Two Human Rights Clinic students, Geoffrey Louden and Lauren Geraghty, recently traveled to Haiti to conduct field research on conditions facing Haitians who have been deported from the United States. The students traveled under the supervision of HRC Practitioner-in-Residence Kelleen Corrigan and Immigration Clinic Practitioner-in-Residence, Romy Lerner.
The fact-finding trip was part of an ongoing collaboration between the Human Rights and Immigration Clinics and other partners. The four-year old joint project has focused on documentation and advocacy with U.S. officials to stop the deportations to post-earthquake Haiti. The clinics published a report in February 2015 to allow the issue to reach a wider audience.
The students spent several days in Port-au-Prince where they conducted interviews with deportees, met with Haitian officials and civil society representatives, gathered documentation, and witnessed firsthand the situation facing criminal deportees upon return to Haiti – including for those individuals confined in mental health facilities.
The trip took place after the students had already spent months conducting desk research from the U.S. “Laws, regulations, and policies of governments can seem abstract,” said Louden, a third-year student. “Traveling to Haiti with the Human Rights Clinic made concrete the impact the law can have on the world, and how it can be used to benefit those not in positions of power or influence.”
The field research allowed the students to investigate the issues more fully and listen to various voices and sources, including the stories of the deportees themselves. “The trip to Haiti was extremely rewarding and enlightening,” said Geraghty, a second-year student. “In particular, the actual experience of talking with someone and hearing them express such hardship and sadness gave our advocacy work a personal context and solidified my sense of conviction for these issues.”
This was the clinic’s fourth fact-finding mission to Haiti since the project’s inception. “The students’ work was integral in allowing us to gain an updated understanding of what deportees from the United States are currently facing in Haiti,” said Corrigan. “Unfortunately, we found that even five years after the earthquake, the situation is still very grave, and deportees are particularly affected by the ongoing crisis.”
The clinics first became involved in the post-earthquake deportations issue in late 2010. At that time, the U.S. was readying plans to deport people to Haiti less than a year after the devastating earthquake of January 2010, and in the midst of a cholera outbreak. The clinics and other advocacy organizations warned U.S. officials of the potentially catastrophic consequences of deporting Haitians to this dire post-earthquake environment.
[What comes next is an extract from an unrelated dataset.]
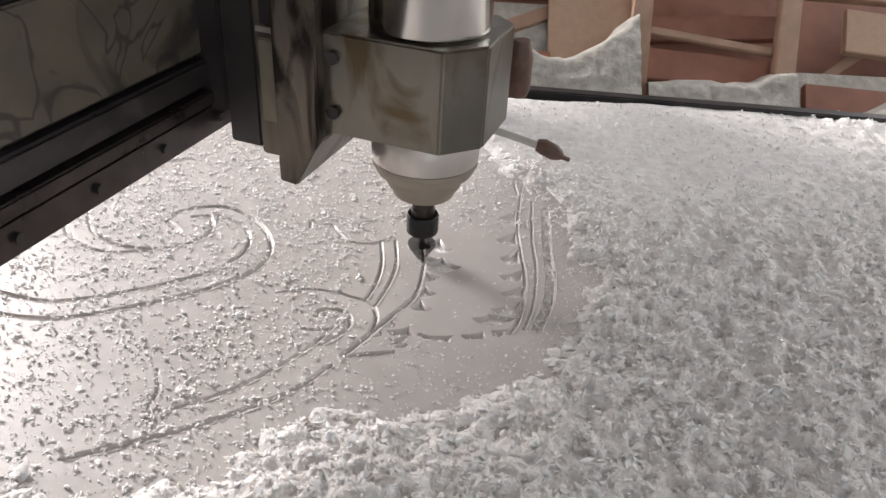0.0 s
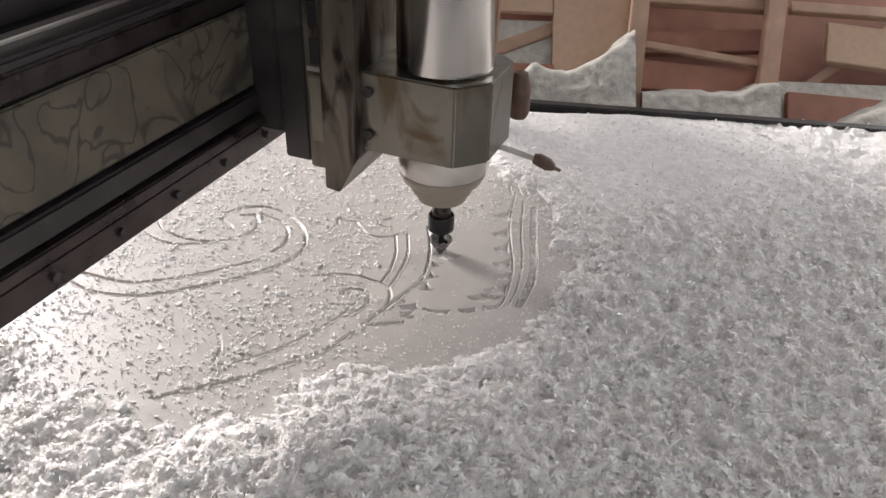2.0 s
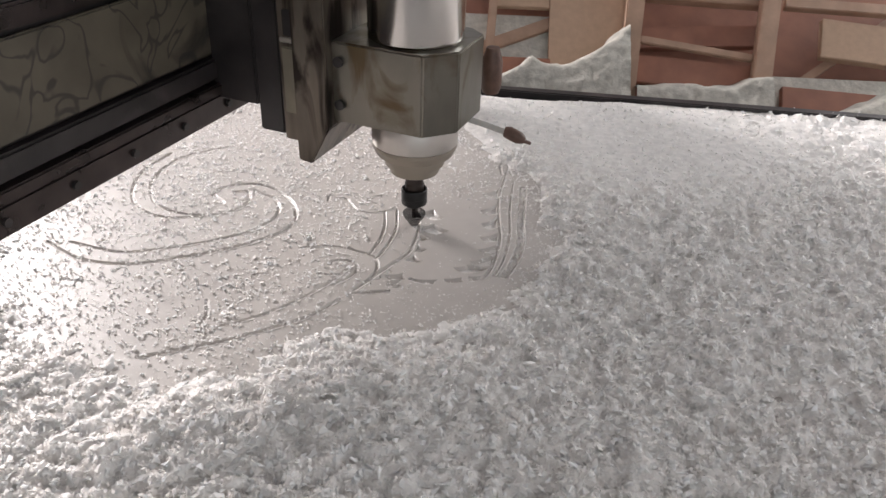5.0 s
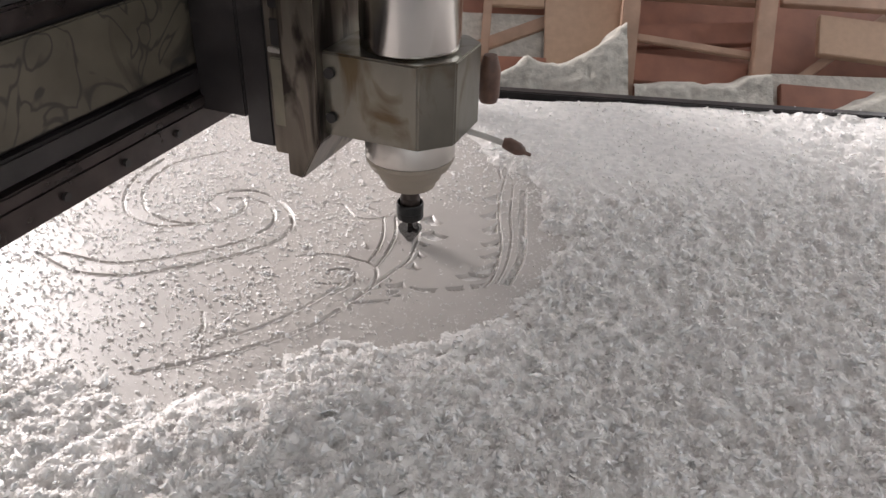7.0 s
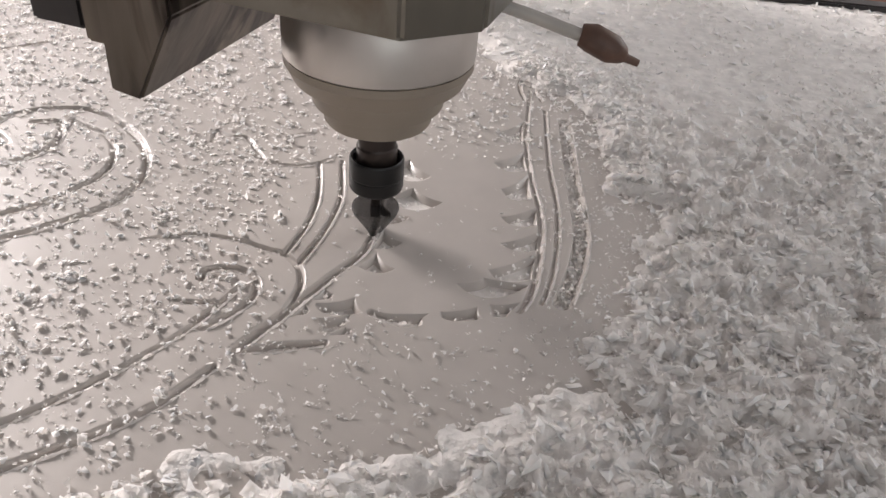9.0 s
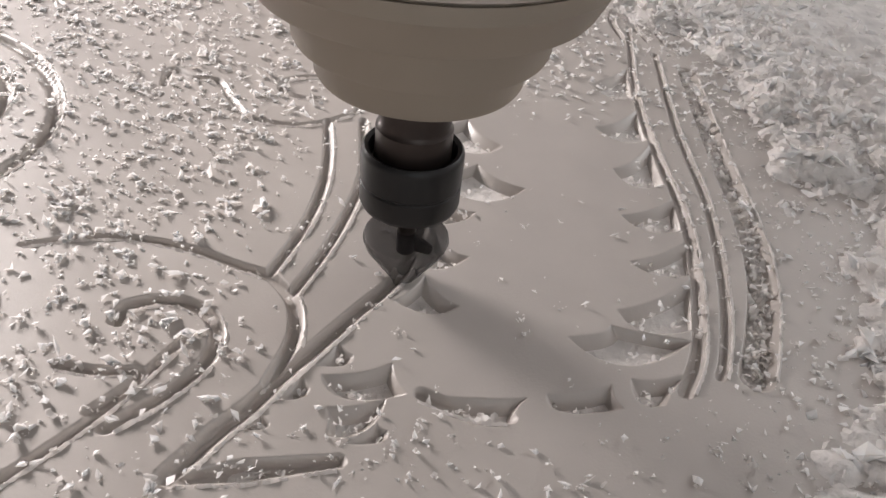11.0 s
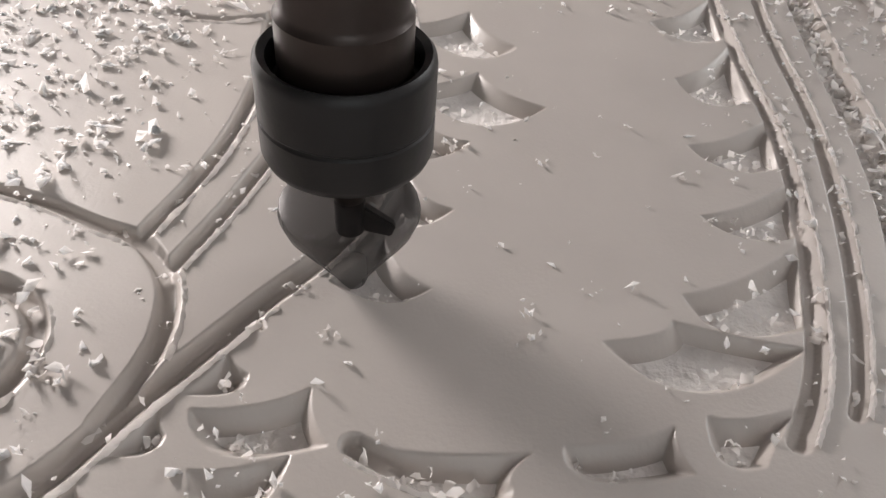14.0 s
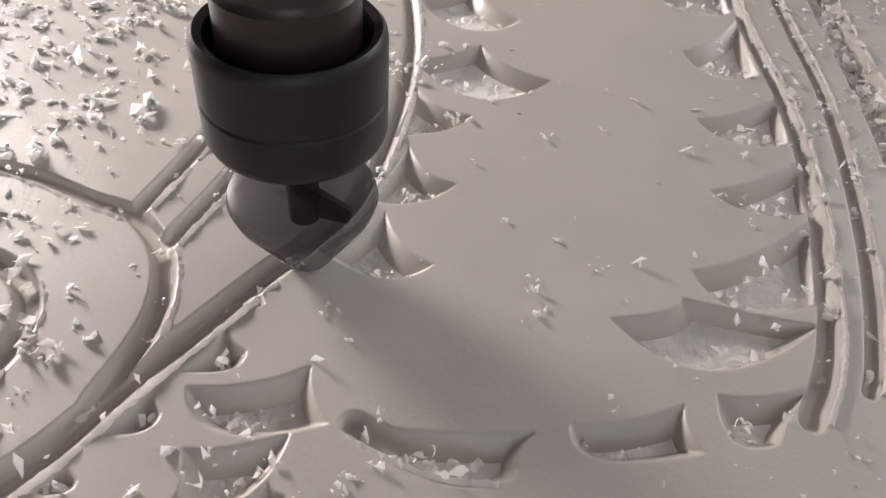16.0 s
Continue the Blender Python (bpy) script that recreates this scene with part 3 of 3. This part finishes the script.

Nevertheless, the U.S. commenced the forced returns on January 20, 2011. Tragically, a deportee on the first flight died of cholera-like symptoms just over a week after being deported and detained in squalid conditions in Haiti.
In light of the deportee death and continued advocacy by the clinics and others, the U.S. issued a new policy on April 1, 2011 that called for a “balancing test” to weigh the equities of Haitians before they would be deported. However, with no transparency, oversight, or appeals process, the policy has not been fully effective. As a result, the U.S. has continued to deport Haitians with relatively minor criminal convictions and those with significant U.S. ties and/or suffering from severe physical and mental health problems.
The clinics have also utilized the processes of the Inter-American Commission of Human Rights (IACHR) to shed light on the human rights violations inherent in the deportations. Litigation before the IACHR remains pending.